Given task: Which lines contain the string "finishes"? Please list every one of them.

## START Provided data

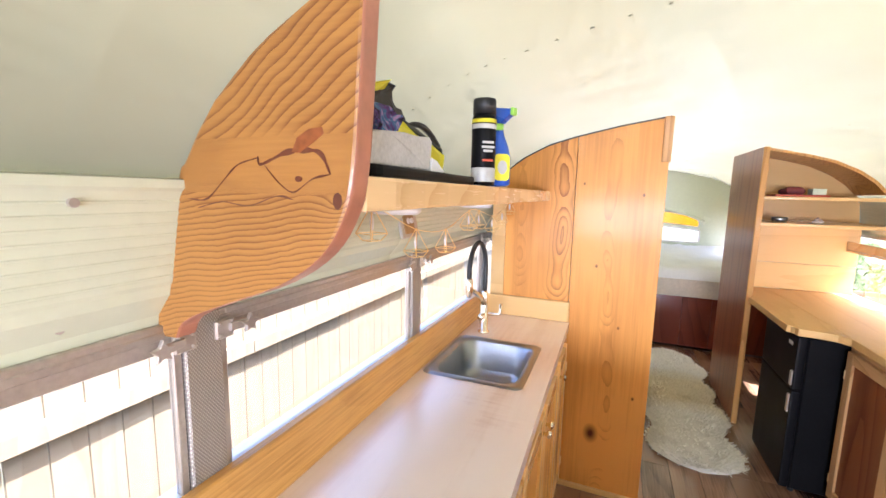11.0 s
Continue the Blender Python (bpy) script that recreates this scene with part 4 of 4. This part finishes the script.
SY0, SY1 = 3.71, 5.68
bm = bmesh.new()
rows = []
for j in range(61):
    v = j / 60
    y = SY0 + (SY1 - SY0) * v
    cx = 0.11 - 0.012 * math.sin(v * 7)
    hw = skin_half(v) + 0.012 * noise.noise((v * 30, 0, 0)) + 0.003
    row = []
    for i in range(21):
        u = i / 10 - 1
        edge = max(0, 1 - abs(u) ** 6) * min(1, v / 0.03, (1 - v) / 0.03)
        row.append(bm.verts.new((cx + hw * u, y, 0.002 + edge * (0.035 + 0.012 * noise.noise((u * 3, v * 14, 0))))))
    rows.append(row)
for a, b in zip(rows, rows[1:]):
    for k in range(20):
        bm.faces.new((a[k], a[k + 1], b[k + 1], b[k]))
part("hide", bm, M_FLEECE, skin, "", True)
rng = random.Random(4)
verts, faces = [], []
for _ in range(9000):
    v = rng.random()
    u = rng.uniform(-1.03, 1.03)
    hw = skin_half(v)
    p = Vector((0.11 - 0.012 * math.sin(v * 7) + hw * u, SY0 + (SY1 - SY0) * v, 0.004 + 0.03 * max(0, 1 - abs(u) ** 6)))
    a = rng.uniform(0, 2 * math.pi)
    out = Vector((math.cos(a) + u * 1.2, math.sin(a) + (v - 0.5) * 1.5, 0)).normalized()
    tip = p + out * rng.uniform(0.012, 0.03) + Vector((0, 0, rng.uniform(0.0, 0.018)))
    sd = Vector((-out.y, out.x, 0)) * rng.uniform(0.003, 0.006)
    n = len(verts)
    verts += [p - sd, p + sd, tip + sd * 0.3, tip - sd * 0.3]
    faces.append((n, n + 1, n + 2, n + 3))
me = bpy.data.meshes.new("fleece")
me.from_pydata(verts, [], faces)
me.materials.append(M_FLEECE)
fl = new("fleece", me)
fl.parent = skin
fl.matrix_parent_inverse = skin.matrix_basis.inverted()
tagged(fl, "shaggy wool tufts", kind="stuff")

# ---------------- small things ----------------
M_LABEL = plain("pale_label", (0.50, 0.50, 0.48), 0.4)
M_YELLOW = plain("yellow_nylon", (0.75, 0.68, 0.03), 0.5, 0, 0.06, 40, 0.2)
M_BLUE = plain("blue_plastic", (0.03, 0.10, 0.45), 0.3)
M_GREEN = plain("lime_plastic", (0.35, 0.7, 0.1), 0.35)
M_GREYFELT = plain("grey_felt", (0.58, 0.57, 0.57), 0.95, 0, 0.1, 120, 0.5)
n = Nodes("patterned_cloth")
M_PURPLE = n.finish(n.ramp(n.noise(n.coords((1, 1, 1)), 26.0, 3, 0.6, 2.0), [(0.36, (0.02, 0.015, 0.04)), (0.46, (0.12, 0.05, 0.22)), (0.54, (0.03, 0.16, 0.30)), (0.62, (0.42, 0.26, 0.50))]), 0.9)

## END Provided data
## START Provided data

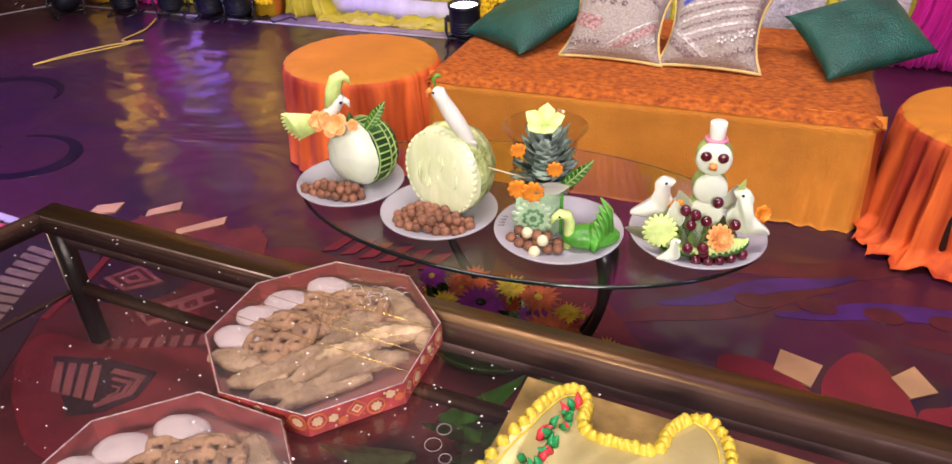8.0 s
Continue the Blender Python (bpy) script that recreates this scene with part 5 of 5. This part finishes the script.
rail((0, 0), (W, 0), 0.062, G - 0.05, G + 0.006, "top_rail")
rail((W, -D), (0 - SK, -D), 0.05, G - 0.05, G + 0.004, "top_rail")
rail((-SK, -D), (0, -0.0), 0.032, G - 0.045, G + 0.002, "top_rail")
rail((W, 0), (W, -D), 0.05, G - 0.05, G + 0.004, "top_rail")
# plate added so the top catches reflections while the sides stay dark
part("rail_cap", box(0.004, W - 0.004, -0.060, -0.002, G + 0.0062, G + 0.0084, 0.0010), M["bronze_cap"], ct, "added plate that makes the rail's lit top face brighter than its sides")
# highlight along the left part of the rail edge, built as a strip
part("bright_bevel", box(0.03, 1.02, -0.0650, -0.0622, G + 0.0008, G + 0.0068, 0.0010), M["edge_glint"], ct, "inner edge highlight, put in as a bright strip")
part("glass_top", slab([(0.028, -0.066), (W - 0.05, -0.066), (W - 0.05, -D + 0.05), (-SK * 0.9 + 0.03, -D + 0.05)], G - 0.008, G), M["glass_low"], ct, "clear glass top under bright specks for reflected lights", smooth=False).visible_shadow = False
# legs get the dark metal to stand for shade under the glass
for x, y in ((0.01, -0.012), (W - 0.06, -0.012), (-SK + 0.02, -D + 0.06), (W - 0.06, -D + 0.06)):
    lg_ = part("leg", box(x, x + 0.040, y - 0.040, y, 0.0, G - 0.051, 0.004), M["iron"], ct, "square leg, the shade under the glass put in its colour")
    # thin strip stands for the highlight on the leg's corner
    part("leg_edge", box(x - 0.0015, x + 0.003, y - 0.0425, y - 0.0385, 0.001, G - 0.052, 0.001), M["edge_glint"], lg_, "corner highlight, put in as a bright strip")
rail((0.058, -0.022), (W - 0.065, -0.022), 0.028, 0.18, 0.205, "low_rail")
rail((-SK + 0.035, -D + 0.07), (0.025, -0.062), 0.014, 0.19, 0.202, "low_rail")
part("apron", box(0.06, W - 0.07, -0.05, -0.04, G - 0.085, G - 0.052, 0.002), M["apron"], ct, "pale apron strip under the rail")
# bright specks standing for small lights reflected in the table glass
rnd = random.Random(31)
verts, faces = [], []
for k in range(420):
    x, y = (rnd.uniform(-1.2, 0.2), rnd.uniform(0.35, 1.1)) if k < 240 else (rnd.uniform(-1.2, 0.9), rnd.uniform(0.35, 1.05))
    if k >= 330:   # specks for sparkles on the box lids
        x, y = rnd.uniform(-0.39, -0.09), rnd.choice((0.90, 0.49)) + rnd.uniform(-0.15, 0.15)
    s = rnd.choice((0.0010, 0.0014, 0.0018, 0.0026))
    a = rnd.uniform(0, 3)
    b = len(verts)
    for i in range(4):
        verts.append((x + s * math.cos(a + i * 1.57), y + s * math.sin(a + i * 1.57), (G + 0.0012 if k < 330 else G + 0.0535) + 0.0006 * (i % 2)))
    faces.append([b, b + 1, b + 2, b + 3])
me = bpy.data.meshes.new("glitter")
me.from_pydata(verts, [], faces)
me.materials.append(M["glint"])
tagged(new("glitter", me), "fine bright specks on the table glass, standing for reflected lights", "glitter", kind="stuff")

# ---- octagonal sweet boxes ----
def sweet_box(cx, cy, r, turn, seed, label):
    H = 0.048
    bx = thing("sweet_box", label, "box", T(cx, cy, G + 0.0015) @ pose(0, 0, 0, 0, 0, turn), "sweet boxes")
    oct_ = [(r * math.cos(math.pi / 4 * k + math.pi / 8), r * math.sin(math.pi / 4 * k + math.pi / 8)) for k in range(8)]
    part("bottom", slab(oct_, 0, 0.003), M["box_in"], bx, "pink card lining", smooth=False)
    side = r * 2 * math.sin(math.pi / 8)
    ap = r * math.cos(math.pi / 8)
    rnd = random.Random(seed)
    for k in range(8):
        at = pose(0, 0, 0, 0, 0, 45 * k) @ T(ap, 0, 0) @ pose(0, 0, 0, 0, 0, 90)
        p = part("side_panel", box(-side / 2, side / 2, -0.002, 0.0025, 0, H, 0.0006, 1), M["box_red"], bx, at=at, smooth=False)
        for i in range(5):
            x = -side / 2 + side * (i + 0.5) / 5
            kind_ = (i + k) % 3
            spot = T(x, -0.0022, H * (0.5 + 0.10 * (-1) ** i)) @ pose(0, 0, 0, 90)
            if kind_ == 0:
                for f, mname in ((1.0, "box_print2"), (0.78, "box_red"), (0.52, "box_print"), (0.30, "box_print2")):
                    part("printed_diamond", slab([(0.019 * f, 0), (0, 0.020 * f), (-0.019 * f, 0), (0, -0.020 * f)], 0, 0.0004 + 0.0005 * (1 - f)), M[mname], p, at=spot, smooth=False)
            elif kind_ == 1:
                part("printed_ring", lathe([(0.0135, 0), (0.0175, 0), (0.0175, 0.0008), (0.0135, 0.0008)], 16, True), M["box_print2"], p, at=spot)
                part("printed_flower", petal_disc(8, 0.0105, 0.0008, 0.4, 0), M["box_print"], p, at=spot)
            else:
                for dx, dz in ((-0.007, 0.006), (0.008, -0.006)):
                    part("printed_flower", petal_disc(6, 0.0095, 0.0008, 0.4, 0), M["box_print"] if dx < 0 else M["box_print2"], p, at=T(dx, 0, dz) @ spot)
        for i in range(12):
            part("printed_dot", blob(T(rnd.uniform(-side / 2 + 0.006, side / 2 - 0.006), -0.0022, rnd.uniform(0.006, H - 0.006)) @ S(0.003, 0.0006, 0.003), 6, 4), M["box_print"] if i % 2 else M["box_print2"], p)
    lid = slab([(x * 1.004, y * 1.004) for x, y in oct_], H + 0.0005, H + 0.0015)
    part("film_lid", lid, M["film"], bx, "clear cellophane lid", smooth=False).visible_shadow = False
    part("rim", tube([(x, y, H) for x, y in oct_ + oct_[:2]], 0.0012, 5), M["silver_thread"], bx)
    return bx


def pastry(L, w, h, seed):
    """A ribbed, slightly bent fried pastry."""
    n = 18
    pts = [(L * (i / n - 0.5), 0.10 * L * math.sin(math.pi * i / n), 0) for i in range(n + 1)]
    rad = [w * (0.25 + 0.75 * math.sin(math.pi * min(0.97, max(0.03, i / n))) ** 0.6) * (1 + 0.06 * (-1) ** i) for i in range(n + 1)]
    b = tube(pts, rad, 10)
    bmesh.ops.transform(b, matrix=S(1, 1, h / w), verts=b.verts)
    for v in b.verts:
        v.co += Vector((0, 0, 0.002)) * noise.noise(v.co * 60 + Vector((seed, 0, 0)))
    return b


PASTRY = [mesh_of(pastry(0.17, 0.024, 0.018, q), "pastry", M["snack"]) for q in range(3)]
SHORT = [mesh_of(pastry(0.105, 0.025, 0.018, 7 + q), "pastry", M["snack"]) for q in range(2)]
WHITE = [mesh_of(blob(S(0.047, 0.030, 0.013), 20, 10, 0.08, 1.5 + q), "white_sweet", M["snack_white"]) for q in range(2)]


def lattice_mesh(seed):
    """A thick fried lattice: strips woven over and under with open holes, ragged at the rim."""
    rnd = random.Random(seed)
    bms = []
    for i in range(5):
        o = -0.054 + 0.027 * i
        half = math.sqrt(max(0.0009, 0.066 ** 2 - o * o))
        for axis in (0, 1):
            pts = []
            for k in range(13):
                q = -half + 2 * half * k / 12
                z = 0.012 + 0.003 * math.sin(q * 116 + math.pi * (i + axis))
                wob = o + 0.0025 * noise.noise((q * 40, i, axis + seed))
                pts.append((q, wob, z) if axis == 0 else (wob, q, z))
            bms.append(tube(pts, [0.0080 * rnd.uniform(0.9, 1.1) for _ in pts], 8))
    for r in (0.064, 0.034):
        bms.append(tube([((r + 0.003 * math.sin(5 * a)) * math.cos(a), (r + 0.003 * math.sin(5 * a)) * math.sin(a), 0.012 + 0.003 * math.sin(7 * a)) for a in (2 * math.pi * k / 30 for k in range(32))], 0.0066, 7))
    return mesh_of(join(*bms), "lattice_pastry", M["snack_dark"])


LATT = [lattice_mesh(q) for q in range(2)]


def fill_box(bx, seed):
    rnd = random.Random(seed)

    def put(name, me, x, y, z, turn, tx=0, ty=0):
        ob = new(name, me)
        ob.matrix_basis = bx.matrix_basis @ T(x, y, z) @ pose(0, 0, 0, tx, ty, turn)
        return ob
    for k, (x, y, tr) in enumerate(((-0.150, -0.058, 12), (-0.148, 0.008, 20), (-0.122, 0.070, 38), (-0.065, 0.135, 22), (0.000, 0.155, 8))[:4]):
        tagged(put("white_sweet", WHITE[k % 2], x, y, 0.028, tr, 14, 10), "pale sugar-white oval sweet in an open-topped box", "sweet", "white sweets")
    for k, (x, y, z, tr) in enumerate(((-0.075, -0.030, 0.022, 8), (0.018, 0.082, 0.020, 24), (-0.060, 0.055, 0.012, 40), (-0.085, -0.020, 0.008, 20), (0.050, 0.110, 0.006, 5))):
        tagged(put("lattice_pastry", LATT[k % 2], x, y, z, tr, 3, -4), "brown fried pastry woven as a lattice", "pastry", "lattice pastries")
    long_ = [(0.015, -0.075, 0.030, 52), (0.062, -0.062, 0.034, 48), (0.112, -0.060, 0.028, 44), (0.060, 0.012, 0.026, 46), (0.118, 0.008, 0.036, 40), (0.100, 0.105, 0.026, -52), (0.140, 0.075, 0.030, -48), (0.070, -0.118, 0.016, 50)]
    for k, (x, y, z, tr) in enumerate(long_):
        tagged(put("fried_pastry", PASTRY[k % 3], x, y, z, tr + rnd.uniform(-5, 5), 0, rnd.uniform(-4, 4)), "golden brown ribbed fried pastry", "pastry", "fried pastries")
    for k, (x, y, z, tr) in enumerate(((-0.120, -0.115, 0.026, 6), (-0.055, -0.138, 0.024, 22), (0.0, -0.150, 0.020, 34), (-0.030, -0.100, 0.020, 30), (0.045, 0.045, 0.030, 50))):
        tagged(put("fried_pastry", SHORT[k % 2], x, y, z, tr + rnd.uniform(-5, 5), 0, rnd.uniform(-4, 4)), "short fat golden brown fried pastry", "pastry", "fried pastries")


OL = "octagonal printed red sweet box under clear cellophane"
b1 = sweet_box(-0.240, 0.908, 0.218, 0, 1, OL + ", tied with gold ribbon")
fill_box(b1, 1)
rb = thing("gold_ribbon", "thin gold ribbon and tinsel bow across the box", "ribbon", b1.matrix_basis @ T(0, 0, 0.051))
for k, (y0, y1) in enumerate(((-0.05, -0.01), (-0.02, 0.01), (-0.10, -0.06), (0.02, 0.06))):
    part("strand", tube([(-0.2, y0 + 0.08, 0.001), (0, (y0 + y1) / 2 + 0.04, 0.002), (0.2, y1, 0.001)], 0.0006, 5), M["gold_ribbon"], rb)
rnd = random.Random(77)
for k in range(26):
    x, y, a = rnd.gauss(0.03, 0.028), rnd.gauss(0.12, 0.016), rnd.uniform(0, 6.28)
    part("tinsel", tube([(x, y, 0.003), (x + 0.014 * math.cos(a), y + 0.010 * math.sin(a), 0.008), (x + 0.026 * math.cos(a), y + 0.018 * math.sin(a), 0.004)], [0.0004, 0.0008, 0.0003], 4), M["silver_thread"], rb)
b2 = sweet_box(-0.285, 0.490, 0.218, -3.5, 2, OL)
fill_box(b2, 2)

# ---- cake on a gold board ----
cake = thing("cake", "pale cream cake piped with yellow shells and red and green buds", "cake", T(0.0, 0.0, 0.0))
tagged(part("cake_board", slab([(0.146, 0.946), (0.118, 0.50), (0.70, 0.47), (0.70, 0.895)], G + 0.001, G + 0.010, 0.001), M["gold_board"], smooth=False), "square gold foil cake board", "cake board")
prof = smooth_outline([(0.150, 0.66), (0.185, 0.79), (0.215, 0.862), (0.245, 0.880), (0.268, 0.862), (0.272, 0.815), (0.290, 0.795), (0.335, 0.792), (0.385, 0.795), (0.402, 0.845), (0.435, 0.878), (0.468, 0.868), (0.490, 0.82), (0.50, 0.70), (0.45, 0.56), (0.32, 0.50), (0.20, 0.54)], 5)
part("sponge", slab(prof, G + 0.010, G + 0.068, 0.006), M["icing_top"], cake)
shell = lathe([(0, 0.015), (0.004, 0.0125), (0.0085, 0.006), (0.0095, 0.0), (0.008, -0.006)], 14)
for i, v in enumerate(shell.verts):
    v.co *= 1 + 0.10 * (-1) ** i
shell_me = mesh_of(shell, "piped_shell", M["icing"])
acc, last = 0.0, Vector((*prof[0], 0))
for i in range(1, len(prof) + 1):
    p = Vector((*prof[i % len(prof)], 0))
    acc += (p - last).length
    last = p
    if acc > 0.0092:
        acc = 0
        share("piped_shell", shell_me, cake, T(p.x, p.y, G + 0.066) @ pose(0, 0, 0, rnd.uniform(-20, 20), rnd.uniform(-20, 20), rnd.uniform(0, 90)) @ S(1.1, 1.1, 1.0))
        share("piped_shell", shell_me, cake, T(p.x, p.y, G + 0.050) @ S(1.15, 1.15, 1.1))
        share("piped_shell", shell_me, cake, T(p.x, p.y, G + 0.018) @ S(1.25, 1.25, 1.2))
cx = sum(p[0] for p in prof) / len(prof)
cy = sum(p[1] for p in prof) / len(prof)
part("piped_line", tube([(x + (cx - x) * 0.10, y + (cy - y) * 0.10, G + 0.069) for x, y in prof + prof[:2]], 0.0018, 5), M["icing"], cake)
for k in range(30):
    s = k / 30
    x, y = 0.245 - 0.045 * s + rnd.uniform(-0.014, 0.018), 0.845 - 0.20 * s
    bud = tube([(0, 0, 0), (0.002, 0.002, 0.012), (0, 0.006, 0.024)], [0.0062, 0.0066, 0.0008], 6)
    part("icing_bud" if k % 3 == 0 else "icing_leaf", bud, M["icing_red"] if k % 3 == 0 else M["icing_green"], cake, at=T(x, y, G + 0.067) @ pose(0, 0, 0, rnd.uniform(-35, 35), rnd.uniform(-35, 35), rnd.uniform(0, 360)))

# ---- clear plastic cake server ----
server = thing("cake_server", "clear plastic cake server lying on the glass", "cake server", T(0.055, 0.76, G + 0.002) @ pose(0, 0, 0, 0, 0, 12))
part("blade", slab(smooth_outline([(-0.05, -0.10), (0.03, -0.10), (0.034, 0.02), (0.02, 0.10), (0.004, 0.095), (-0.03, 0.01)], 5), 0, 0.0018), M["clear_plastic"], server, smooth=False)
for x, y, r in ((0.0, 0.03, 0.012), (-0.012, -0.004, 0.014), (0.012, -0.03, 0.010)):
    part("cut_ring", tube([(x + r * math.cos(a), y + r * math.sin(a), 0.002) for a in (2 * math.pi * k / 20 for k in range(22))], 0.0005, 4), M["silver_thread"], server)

## END Provided data
## START Provided data

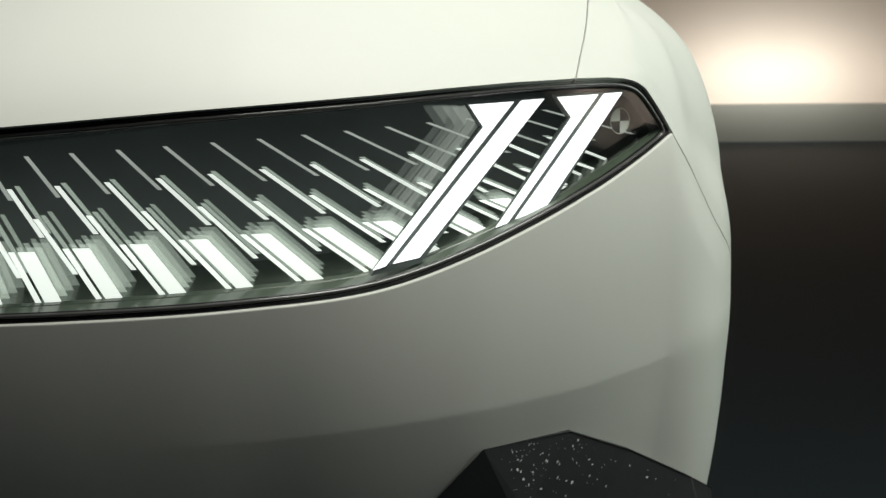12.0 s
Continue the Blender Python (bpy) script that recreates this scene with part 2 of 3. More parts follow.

## END Provided data

Solved problem:
Continue the Blender Python (bpy) script that recreates this scene with part 4 of 4. This part finishes the script.
Continue the Blender Python (bpy) script that recreates this scene with part 5 of 5. This part finishes the script.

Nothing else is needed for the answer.